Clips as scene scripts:
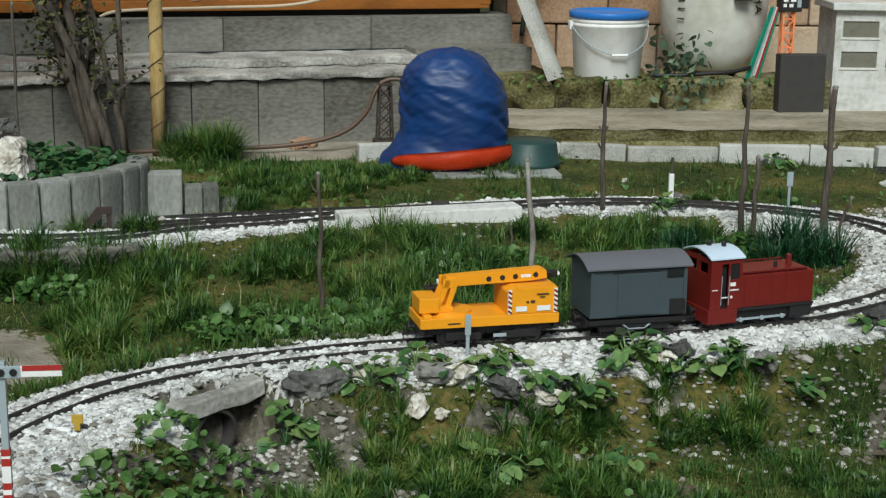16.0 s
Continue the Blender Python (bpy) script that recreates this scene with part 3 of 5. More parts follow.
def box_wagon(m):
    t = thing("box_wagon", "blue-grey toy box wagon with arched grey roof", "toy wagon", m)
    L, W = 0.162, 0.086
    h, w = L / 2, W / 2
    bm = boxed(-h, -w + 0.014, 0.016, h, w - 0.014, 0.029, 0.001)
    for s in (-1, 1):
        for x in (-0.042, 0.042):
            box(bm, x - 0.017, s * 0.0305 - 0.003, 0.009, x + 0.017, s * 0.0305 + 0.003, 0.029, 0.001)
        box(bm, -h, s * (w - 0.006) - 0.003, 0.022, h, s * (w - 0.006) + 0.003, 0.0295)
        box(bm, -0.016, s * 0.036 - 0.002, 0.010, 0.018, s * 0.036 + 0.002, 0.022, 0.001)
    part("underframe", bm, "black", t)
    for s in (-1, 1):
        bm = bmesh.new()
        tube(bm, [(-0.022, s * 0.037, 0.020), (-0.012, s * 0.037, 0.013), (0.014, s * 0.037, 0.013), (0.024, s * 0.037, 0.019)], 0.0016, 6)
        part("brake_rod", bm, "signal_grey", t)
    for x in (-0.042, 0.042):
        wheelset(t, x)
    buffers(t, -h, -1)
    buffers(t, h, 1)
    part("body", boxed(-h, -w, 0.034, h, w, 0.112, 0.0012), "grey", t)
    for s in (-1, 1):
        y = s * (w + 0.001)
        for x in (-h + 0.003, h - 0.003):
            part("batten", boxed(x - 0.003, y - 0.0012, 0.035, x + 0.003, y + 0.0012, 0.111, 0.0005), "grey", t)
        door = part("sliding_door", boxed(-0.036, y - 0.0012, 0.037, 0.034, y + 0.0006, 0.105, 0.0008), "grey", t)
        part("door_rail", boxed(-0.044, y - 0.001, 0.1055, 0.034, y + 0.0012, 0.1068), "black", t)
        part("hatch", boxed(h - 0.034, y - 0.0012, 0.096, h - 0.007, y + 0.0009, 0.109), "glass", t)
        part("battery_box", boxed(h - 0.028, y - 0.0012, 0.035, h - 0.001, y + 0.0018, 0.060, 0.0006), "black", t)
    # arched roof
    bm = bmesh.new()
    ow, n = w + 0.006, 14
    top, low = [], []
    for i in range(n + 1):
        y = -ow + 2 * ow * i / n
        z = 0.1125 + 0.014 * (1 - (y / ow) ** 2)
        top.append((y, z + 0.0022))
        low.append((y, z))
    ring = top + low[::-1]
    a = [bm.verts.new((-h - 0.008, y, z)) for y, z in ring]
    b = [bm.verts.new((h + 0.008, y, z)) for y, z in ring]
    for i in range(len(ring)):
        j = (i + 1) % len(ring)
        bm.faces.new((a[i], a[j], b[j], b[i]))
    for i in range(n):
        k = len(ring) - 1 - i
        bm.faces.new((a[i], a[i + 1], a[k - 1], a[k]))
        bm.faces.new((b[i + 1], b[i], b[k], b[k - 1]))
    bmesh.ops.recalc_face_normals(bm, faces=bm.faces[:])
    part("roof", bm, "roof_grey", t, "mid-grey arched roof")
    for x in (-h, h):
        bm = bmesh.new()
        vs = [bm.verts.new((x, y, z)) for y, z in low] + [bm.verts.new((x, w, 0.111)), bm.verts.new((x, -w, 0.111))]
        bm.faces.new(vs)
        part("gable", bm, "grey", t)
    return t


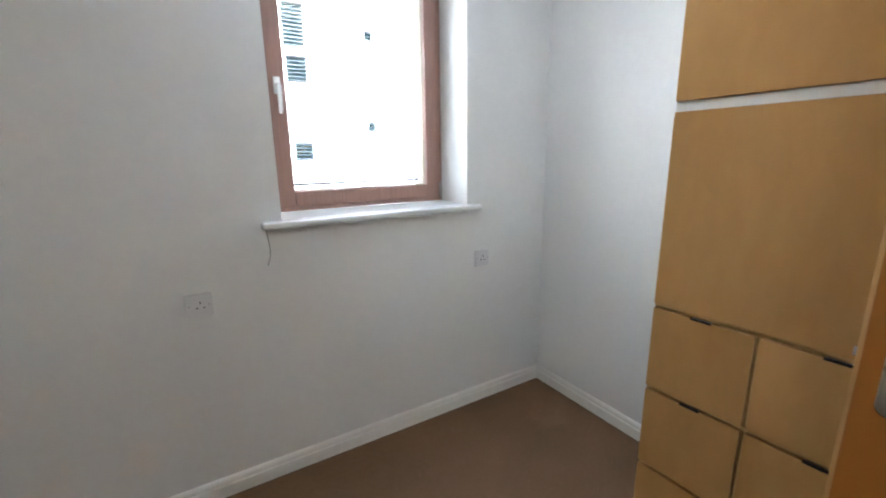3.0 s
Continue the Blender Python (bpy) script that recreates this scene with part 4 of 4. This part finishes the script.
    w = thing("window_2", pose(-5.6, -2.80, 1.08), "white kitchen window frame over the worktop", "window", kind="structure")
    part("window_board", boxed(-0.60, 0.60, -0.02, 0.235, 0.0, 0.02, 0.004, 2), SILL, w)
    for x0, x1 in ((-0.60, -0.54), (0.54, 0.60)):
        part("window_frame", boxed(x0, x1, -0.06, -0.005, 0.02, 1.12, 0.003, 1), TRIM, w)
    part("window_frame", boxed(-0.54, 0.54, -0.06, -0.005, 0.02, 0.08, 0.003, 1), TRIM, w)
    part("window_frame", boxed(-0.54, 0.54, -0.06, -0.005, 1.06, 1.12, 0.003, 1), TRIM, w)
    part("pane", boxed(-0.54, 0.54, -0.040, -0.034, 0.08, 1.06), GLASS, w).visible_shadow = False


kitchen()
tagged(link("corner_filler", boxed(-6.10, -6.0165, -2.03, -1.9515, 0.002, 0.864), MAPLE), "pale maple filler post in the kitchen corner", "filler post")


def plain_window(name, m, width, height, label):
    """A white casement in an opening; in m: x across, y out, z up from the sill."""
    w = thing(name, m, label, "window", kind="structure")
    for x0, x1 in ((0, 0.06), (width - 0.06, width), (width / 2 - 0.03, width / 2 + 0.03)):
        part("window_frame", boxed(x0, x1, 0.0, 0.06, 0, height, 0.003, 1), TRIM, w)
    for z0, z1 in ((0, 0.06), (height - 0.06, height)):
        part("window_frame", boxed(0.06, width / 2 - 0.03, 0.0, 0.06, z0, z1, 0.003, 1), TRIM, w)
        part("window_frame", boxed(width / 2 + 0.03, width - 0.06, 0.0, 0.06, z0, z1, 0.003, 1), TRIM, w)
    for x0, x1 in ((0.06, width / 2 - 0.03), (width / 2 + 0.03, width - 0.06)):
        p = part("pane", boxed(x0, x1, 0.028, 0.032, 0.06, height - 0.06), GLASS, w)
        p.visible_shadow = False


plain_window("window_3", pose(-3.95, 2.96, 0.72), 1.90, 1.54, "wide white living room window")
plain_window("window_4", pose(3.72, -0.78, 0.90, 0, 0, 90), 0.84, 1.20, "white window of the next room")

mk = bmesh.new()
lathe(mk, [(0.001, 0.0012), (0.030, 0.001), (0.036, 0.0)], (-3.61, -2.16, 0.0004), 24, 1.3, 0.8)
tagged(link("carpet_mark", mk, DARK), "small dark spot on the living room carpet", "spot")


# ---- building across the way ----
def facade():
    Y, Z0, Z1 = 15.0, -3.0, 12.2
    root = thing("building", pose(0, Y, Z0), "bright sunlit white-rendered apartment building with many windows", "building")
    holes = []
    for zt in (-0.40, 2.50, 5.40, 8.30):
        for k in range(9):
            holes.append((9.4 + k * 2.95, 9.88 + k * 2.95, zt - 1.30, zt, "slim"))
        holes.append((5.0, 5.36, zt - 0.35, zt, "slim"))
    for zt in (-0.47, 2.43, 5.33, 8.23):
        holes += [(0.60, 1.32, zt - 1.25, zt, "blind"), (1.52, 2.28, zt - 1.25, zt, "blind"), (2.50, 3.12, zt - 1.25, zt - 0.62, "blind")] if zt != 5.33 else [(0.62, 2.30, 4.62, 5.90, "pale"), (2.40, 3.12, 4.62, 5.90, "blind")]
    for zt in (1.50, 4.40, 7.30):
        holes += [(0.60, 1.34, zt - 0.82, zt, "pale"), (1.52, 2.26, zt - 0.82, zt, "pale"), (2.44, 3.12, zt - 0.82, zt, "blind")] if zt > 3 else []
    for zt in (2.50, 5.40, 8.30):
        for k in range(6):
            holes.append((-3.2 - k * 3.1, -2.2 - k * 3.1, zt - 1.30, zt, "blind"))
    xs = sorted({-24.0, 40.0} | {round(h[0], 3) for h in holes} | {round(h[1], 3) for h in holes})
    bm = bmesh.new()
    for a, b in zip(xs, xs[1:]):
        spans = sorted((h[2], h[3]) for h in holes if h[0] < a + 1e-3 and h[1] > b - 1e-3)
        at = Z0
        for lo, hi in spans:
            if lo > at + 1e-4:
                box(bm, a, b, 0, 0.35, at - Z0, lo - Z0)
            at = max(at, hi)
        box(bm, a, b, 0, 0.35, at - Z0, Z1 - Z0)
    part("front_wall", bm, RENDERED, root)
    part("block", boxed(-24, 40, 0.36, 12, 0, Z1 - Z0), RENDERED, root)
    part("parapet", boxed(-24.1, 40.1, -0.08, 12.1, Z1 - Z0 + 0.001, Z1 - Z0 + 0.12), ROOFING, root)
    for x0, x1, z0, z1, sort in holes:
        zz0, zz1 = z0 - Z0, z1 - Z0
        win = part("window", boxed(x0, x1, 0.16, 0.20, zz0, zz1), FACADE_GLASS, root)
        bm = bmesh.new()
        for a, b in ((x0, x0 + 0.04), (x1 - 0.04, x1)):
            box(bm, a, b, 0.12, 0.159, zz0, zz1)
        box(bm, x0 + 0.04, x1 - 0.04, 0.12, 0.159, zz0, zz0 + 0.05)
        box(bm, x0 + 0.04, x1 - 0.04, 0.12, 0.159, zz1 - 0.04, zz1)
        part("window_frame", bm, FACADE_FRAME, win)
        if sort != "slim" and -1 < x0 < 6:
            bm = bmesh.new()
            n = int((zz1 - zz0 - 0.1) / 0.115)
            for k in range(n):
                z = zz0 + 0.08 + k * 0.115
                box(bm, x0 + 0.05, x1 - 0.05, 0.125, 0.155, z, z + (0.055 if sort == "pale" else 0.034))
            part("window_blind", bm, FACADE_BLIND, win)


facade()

▸ Aim of the task: Show every line of the records above that contains the word "Python".

▸ Task response:
Continue the Blender Python (bpy) script that recreates this scene with part 3 of 5. More parts follow.
Continue the Blender Python (bpy) script that recreates this scene with part 4 of 4. This part finishes the script.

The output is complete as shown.